Fundamental Research on High Heat Flux Cooling of Future Energy Systems -Heat Removal Limits

Abstract

 The sound development of knowledge for generalized saturated and subcooled pool boiling critical heat flux (CHF) mechanisms and corresponding correlations for various test heater configurations and surface conditions in water and other wetting liquids are becoming increasingly important as the fundamental database not only for the design such as the high heat flux cooling systems using subcooled water pool boiling, but for the super-conducting magnets cooled by liquid helium and liquid nitrogen, the thermal control of microelectronic assemblies cooled FC liquids for future super-computers. Firstly, the subcooled pool boiling CHF data measured using test horizontal cylinders were investigated to clarify the effect of test cylinder diameters in water and ethanol on the CHF. The CHF data for larger diameter cylinders were clearly divided into two groups for low and high subcooling. The CHF correlations representing the CHF resulting from the hydrodynamic instability (HI), and the heterogeneous spontaneous nucleation (HSN), were derived for the wide ranges of subcooling and pressure including the effect of test cylinder diameter respectively. Secondly, it was observed experimentally that there existed the CHF resulting from HI measured for the same size horizontal cylinders with commercial, rough and mirror surfaces (CS, RS and MS) in a pool of water which agreed with one another independently of the surface conditions at lower pressures for lower subcooling.

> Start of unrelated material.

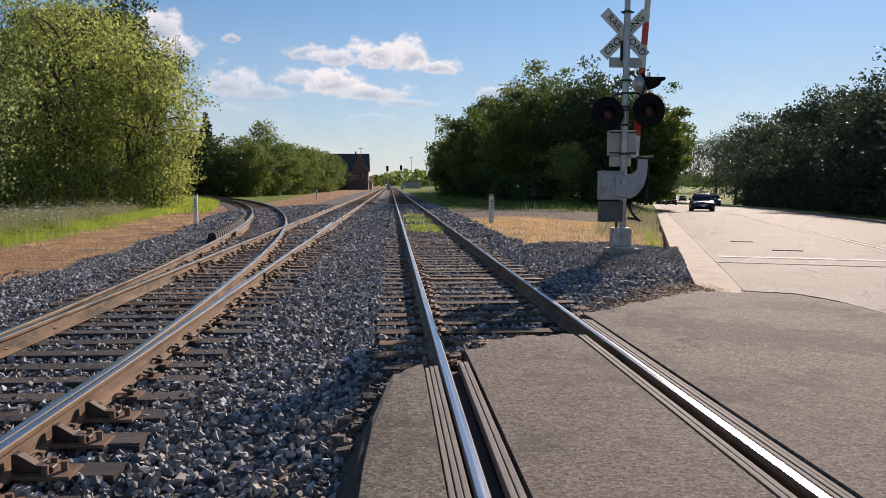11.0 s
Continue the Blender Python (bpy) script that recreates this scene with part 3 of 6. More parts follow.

Thirdly, nonlinear trend of subcooled water flow boiling CHF versus outlet subcooling for flow velocities at outlet pressures in horizontal or vertical tubes with twisted tapes of twist ratios having flowing subcooled water was studied using existing database based on the corresponding correlations extending the new correlations with different mechanisms recently developed for the nonlinear trend of CHF in through tubes with wide ranges of inside diameter, and length-to-diameter ratio for wide ranges of flow velocities, outlet pressure and outlet subcooling.